Stored dataset items:
·····
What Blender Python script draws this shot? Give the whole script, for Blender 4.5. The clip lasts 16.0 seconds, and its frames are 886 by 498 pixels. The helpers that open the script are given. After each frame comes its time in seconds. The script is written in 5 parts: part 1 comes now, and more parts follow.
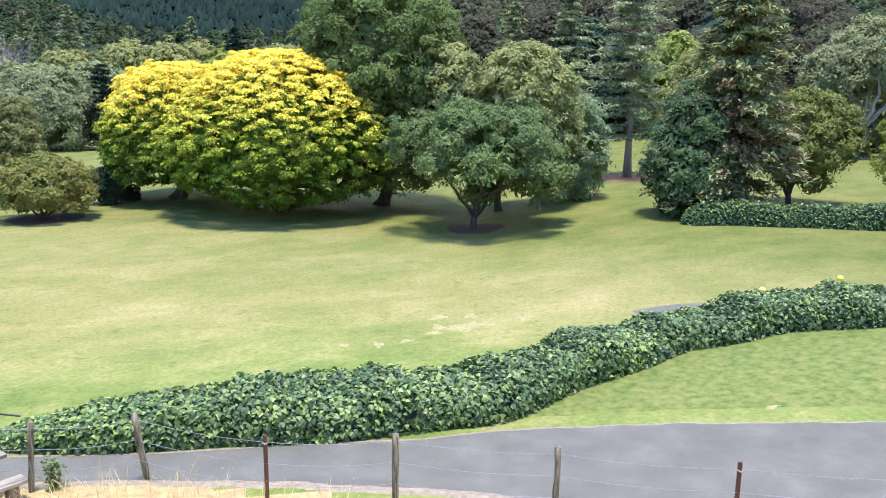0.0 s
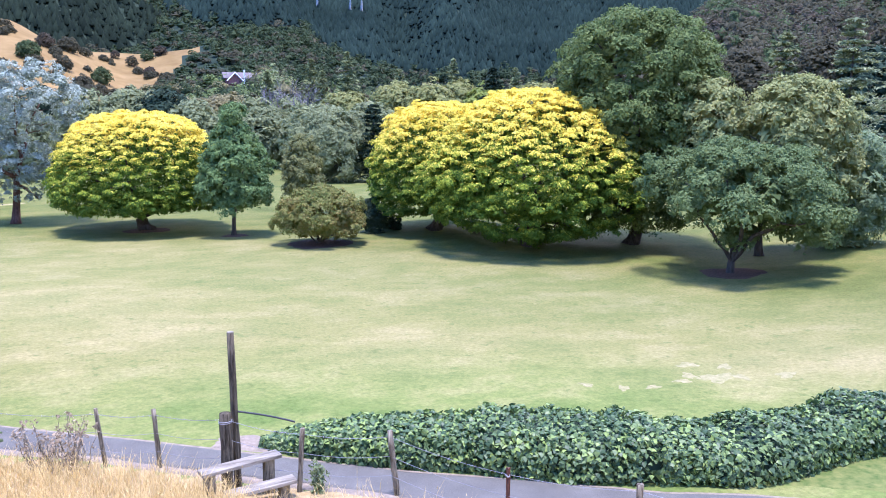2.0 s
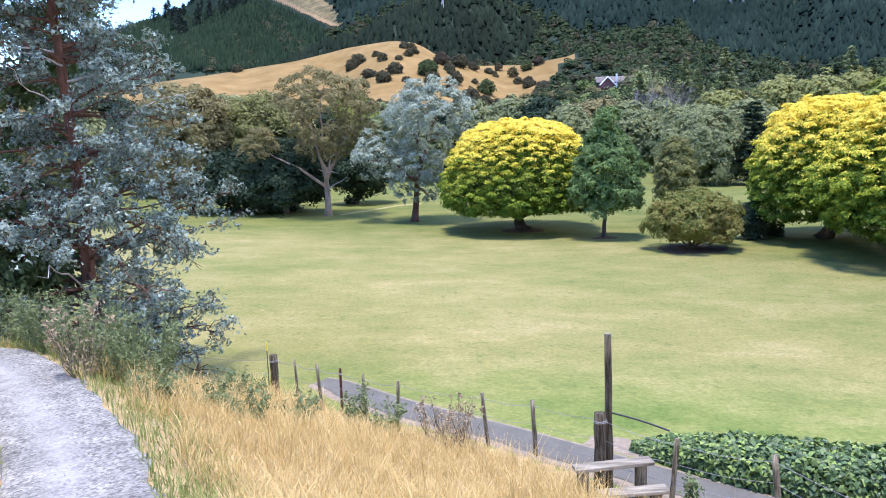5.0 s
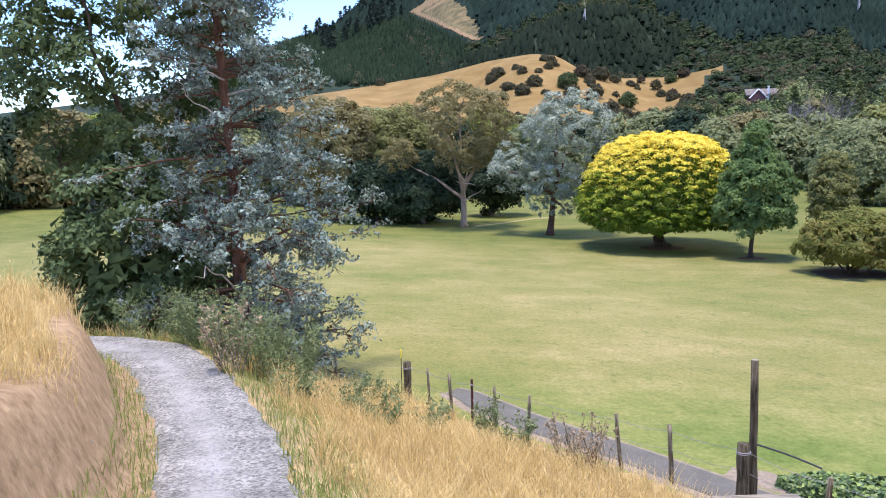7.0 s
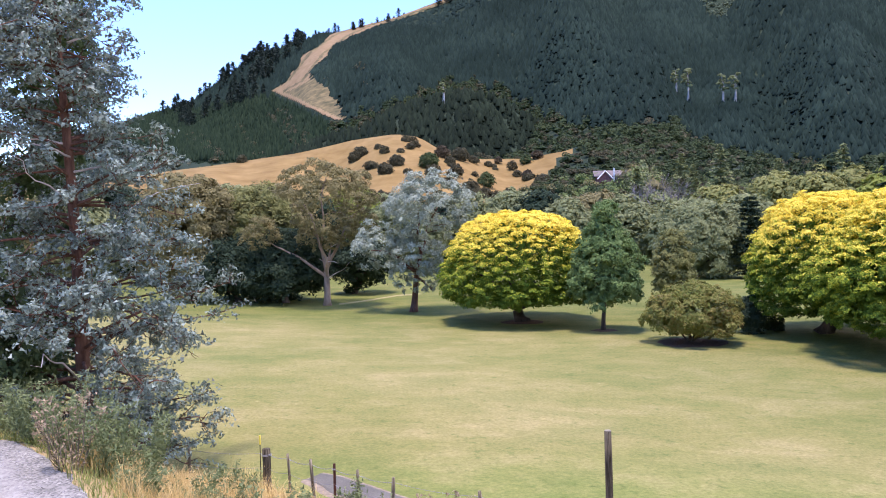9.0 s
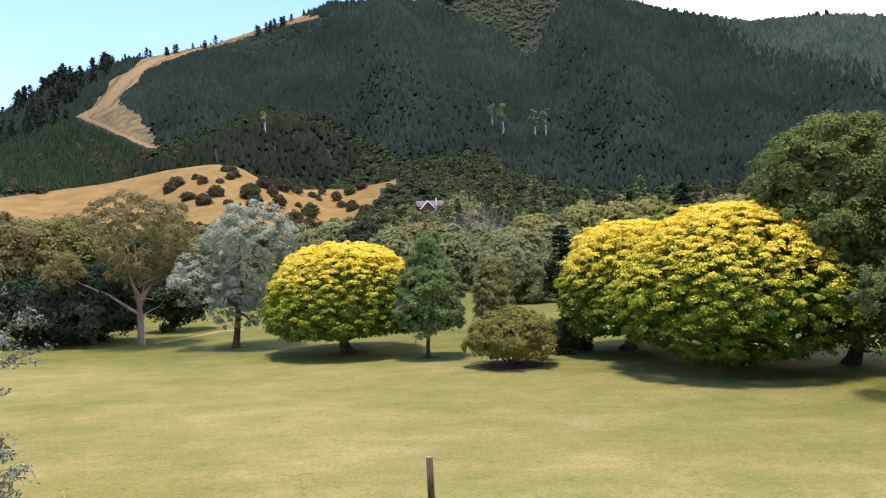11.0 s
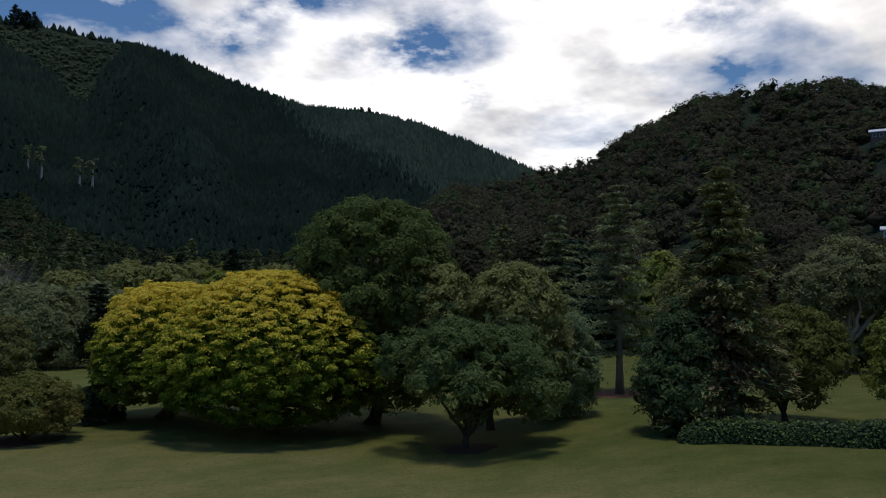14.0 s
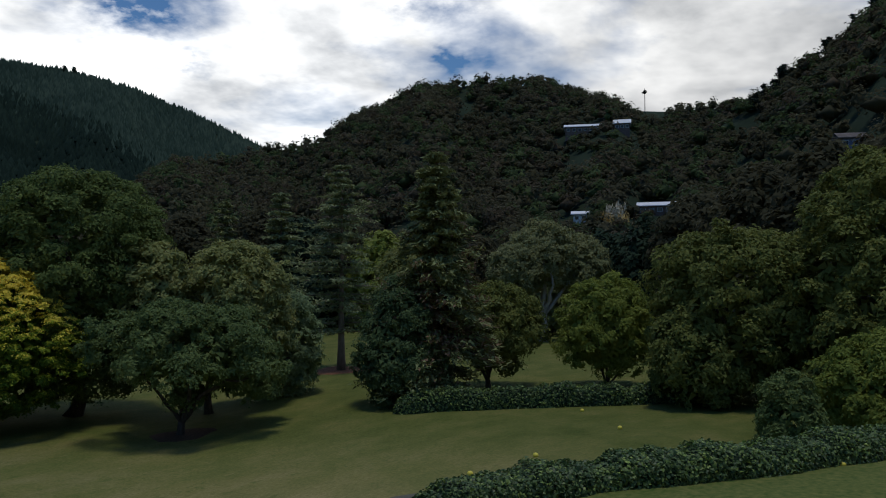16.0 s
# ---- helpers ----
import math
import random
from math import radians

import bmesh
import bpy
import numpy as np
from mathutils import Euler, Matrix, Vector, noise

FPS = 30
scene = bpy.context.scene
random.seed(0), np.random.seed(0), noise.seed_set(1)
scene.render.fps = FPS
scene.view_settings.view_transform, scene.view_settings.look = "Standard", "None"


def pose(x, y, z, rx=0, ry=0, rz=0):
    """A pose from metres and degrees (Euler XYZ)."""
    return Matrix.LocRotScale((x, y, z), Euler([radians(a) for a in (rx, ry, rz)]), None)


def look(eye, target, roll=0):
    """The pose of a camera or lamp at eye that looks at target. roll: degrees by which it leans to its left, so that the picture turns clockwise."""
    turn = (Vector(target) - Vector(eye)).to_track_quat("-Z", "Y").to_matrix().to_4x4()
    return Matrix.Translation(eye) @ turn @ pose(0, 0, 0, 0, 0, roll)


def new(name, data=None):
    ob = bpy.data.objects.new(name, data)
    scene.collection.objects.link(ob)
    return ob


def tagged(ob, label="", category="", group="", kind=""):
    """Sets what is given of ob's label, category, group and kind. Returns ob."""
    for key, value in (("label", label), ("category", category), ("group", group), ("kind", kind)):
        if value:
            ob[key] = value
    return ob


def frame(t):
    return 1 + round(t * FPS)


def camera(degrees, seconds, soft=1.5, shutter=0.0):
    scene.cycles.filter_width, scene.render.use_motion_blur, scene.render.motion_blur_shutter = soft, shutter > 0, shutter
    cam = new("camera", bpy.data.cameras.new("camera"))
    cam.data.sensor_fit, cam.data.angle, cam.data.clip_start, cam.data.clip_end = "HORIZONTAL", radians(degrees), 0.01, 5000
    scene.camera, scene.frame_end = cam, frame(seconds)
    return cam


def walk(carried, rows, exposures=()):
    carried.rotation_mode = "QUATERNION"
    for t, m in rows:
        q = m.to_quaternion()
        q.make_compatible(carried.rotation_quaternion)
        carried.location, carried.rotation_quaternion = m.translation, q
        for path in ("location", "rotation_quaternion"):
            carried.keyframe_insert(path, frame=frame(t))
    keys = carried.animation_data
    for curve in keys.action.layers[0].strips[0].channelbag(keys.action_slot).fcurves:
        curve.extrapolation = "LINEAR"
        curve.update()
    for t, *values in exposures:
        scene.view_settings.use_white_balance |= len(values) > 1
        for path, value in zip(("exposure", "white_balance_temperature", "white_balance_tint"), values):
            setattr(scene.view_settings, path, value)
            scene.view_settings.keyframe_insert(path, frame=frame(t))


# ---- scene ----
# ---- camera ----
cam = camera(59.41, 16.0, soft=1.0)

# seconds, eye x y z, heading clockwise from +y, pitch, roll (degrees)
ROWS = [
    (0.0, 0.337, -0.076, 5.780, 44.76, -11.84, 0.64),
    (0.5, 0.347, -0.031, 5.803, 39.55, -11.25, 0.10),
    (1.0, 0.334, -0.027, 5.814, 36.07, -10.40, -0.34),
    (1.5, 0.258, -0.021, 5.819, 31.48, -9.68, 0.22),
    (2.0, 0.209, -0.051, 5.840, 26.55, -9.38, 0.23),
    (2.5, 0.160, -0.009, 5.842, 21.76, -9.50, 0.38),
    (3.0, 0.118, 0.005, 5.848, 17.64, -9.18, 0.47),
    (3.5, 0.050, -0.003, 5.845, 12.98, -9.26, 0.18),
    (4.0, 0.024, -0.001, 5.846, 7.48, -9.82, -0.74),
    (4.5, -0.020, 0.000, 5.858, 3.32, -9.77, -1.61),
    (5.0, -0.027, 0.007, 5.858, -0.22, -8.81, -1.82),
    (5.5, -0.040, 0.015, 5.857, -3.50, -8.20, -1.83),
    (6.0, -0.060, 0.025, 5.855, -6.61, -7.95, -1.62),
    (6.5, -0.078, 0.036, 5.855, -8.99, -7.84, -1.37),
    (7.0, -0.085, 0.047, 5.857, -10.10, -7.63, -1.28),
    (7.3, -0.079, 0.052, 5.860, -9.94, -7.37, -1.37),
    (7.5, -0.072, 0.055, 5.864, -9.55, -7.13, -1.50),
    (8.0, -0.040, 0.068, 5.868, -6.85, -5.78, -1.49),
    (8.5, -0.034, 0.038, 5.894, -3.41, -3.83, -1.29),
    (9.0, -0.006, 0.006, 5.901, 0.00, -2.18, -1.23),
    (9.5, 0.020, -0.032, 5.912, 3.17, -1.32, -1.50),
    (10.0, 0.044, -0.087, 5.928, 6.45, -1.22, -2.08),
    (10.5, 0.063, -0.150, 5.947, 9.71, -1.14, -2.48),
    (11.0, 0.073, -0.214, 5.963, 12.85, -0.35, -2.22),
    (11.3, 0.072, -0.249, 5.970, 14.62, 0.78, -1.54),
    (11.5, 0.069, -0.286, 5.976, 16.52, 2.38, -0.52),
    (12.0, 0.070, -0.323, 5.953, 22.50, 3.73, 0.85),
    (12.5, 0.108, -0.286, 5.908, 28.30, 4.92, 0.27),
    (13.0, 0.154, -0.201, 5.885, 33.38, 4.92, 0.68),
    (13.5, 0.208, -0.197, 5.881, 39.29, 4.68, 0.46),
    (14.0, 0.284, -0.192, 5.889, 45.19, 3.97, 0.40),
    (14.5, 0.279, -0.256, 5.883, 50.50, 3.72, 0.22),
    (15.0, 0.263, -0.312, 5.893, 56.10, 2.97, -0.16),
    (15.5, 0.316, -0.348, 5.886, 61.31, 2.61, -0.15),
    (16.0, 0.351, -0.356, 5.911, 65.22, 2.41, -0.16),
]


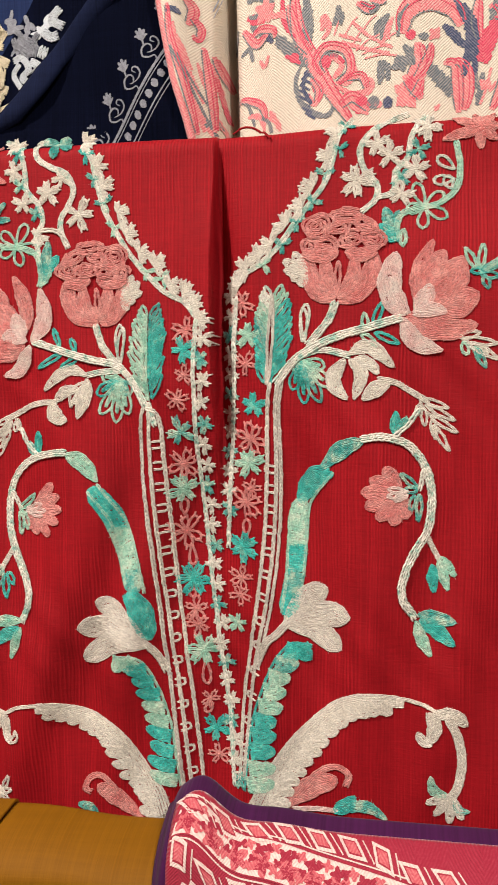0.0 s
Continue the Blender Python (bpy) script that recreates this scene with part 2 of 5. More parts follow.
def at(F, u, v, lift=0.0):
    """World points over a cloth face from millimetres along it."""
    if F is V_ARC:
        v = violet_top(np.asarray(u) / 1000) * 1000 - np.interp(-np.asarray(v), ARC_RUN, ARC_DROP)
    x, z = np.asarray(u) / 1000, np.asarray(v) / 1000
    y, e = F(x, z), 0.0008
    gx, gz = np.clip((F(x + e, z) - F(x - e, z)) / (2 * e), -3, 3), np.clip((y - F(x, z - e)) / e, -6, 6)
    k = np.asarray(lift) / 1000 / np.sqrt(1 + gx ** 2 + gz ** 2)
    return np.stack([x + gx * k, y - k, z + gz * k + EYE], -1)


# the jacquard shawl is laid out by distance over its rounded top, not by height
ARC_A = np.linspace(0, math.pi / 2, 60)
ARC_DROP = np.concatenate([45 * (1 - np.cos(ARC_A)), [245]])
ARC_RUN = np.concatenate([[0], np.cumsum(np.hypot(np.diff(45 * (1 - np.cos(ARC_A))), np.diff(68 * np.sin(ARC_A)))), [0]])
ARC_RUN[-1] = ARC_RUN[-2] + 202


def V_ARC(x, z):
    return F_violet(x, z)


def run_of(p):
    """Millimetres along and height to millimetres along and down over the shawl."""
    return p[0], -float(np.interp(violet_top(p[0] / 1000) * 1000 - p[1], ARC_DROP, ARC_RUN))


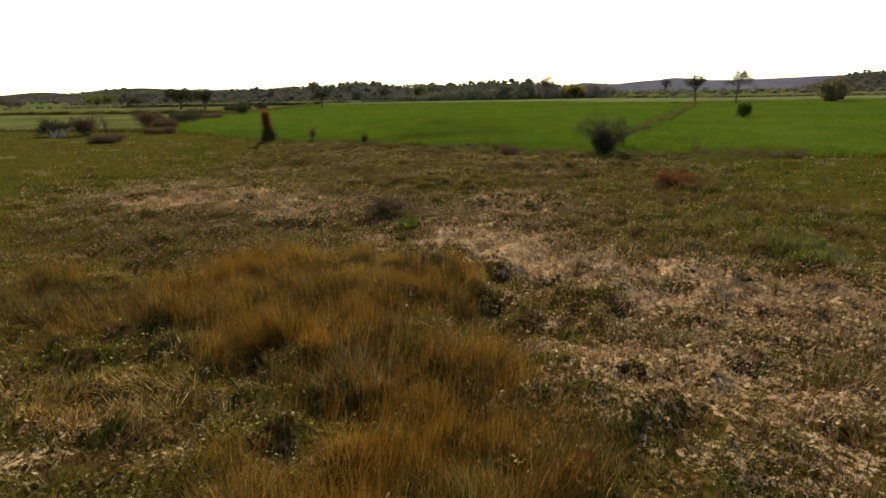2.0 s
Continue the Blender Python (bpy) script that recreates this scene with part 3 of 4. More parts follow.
·····
● Your task
Repeat the preceding records precisely, and leave every picture out of the copy.

● Solution to the problem
What Blender Python script draws this shot? Give the whole script, for Blender 4.5. The clip lasts 16.0 seconds, and its frames are 886 by 498 pixels. The helpers that open the script are given. After each frame comes its time in seconds. The script is written in 5 parts: part 1 comes now, and more parts follow.
0.0 s
2.0 s
5.0 s
7.0 s
9.0 s
11.0 s
14.0 s
16.0 s
# ---- helpers ----
import math
import random
from math import radians

import bmesh
import bpy
import numpy as np
from mathutils import Euler, Matrix, Vector, noise

FPS = 30
scene = bpy.context.scene
random.seed(0), np.random.seed(0), noise.seed_set(1)
scene.render.fps = FPS
scene.view_settings.view_transform, scene.view_settings.look = "Standard", "None"


def pose(x, y, z, rx=0, ry=0, rz=0):
    """A pose from metres and degrees (Euler XYZ)."""
    return Matrix.LocRotScale((x, y, z), Euler([radians(a) for a in (rx, ry, rz)]), None)


def look(eye, target, roll=0):
    """The pose of a camera or lamp at eye that looks at target. roll: degrees by which it leans to its left, so that the picture turns clockwise."""
    turn = (Vector(target) - Vector(eye)).to_track_quat("-Z", "Y").to_matrix().to_4x4()
    return Matrix.Translation(eye) @ turn @ pose(0, 0, 0, 0, 0, roll)


def new(name, data=None):
    ob = bpy.data.objects.new(name, data)
    scene.collection.objects.link(ob)
    return ob


def tagged(ob, label="", category="", group="", kind=""):
    """Sets what is given of ob's label, category, group and kind. Returns ob."""
    for key, value in (("label", label), ("category", category), ("group", group), ("kind", kind)):
        if value:
            ob[key] = value
    return ob


def frame(t):
    return 1 + round(t * FPS)


def camera(degrees, seconds, soft=1.5, shutter=0.0):
    scene.cycles.filter_width, scene.render.use_motion_blur, scene.render.motion_blur_shutter = soft, shutter > 0, shutter
    cam = new("camera", bpy.data.cameras.new("camera"))
    cam.data.sensor_fit, cam.data.angle, cam.data.clip_start, cam.data.clip_end = "HORIZONTAL", radians(degrees), 0.01, 5000
    scene.camera, scene.frame_end = cam, frame(seconds)
    return cam


def walk(carried, rows, exposures=()):
    carried.rotation_mode = "QUATERNION"
    for t, m in rows:
        q = m.to_quaternion()
        q.make_compatible(carried.rotation_quaternion)
        carried.location, carried.rotation_quaternion = m.translation, q
        for path in ("location", "rotation_quaternion"):
            carried.keyframe_insert(path, frame=frame(t))
    keys = carried.animation_data
    for curve in keys.action.layers[0].strips[0].channelbag(keys.action_slot).fcurves:
        curve.extrapolation = "LINEAR"
        curve.update()
    for t, *values in exposures:
        scene.view_settings.use_white_balance |= len(values) > 1
        for path, value in zip(("exposure", "white_balance_temperature", "white_balance_tint"), values):
            setattr(scene.view_settings, path, value)
            scene.view_settings.keyframe_insert(path, frame=frame(t))


# ---- scene ----
# ---- camera ----
cam = camera(59.41, 16.0, soft=1.0)

# seconds, eye x y z, heading clockwise from +y, pitch, roll (degrees)
ROWS = [
    (0.0, 0.337, -0.076, 5.780, 44.76, -11.84, 0.64),
    (0.5, 0.347, -0.031, 5.803, 39.55, -11.25, 0.10),
    (1.0, 0.334, -0.027, 5.814, 36.07, -10.40, -0.34),
    (1.5, 0.258, -0.021, 5.819, 31.48, -9.68, 0.22),
    (2.0, 0.209, -0.051, 5.840, 26.55, -9.38, 0.23),
    (2.5, 0.160, -0.009, 5.842, 21.76, -9.50, 0.38),
    (3.0, 0.118, 0.005, 5.848, 17.64, -9.18, 0.47),
    (3.5, 0.050, -0.003, 5.845, 12.98, -9.26, 0.18),
    (4.0, 0.024, -0.001, 5.846, 7.48, -9.82, -0.74),
    (4.5, -0.020, 0.000, 5.858, 3.32, -9.77, -1.61),
    (5.0, -0.027, 0.007, 5.858, -0.22, -8.81, -1.82),
    (5.5, -0.040, 0.015, 5.857, -3.50, -8.20, -1.83),
    (6.0, -0.060, 0.025, 5.855, -6.61, -7.95, -1.62),
    (6.5, -0.078, 0.036, 5.855, -8.99, -7.84, -1.37),
    (7.0, -0.085, 0.047, 5.857, -10.10, -7.63, -1.28),
    (7.3, -0.079, 0.052, 5.860, -9.94, -7.37, -1.37),
    (7.5, -0.072, 0.055, 5.864, -9.55, -7.13, -1.50),
    (8.0, -0.040, 0.068, 5.868, -6.85, -5.78, -1.49),
    (8.5, -0.034, 0.038, 5.894, -3.41, -3.83, -1.29),
    (9.0, -0.006, 0.006, 5.901, 0.00, -2.18, -1.23),
    (9.5, 0.020, -0.032, 5.912, 3.17, -1.32, -1.50),
    (10.0, 0.044, -0.087, 5.928, 6.45, -1.22, -2.08),
    (10.5, 0.063, -0.150, 5.947, 9.71, -1.14, -2.48),
    (11.0, 0.073, -0.214, 5.963, 12.85, -0.35, -2.22),
    (11.3, 0.072, -0.249, 5.970, 14.62, 0.78, -1.54),
    (11.5, 0.069, -0.286, 5.976, 16.52, 2.38, -0.52),
    (12.0, 0.070, -0.323, 5.953, 22.50, 3.73, 0.85),
    (12.5, 0.108, -0.286, 5.908, 28.30, 4.92, 0.27),
    (13.0, 0.154, -0.201, 5.885, 33.38, 4.92, 0.68),
    (13.5, 0.208, -0.197, 5.881, 39.29, 4.68, 0.46),
    (14.0, 0.284, -0.192, 5.889, 45.19, 3.97, 0.40),
    (14.5, 0.279, -0.256, 5.883, 50.50, 3.72, 0.22),
    (15.0, 0.263, -0.312, 5.893, 56.10, 2.97, -0.16),
    (15.5, 0.316, -0.348, 5.886, 61.31, 2.61, -0.15),
    (16.0, 0.351, -0.356, 5.911, 65.22, 2.41, -0.16),
]


0.0 s
Continue the Blender Python (bpy) script that recreates this scene with part 2 of 5. More parts follow.
def at(F, u, v, lift=0.0):
    """World points over a cloth face from millimetres along it."""
    if F is V_ARC:
        v = violet_top(np.asarray(u) / 1000) * 1000 - np.interp(-np.asarray(v), ARC_RUN, ARC_DROP)
    x, z = np.asarray(u) / 1000, np.asarray(v) / 1000
    y, e = F(x, z), 0.0008
    gx, gz = np.clip((F(x + e, z) - F(x - e, z)) / (2 * e), -3, 3), np.clip((y - F(x, z - e)) / e, -6, 6)
    k = np.asarray(lift) / 1000 / np.sqrt(1 + gx ** 2 + gz ** 2)
    return np.stack([x + gx * k, y - k, z + gz * k + EYE], -1)


# the jacquard shawl is laid out by distance over its rounded top, not by height
ARC_A = np.linspace(0, math.pi / 2, 60)
ARC_DROP = np.concatenate([45 * (1 - np.cos(ARC_A)), [245]])
ARC_RUN = np.concatenate([[0], np.cumsum(np.hypot(np.diff(45 * (1 - np.cos(ARC_A))), np.diff(68 * np.sin(ARC_A)))), [0]])
ARC_RUN[-1] = ARC_RUN[-2] + 202


def V_ARC(x, z):
    return F_violet(x, z)


def run_of(p):
    """Millimetres along and height to millimetres along and down over the shawl."""
    return p[0], -float(np.interp(violet_top(p[0] / 1000) * 1000 - p[1], ARC_DROP, ARC_RUN))


2.0 s
Continue the Blender Python (bpy) script that recreates this scene with part 3 of 4. More parts follow.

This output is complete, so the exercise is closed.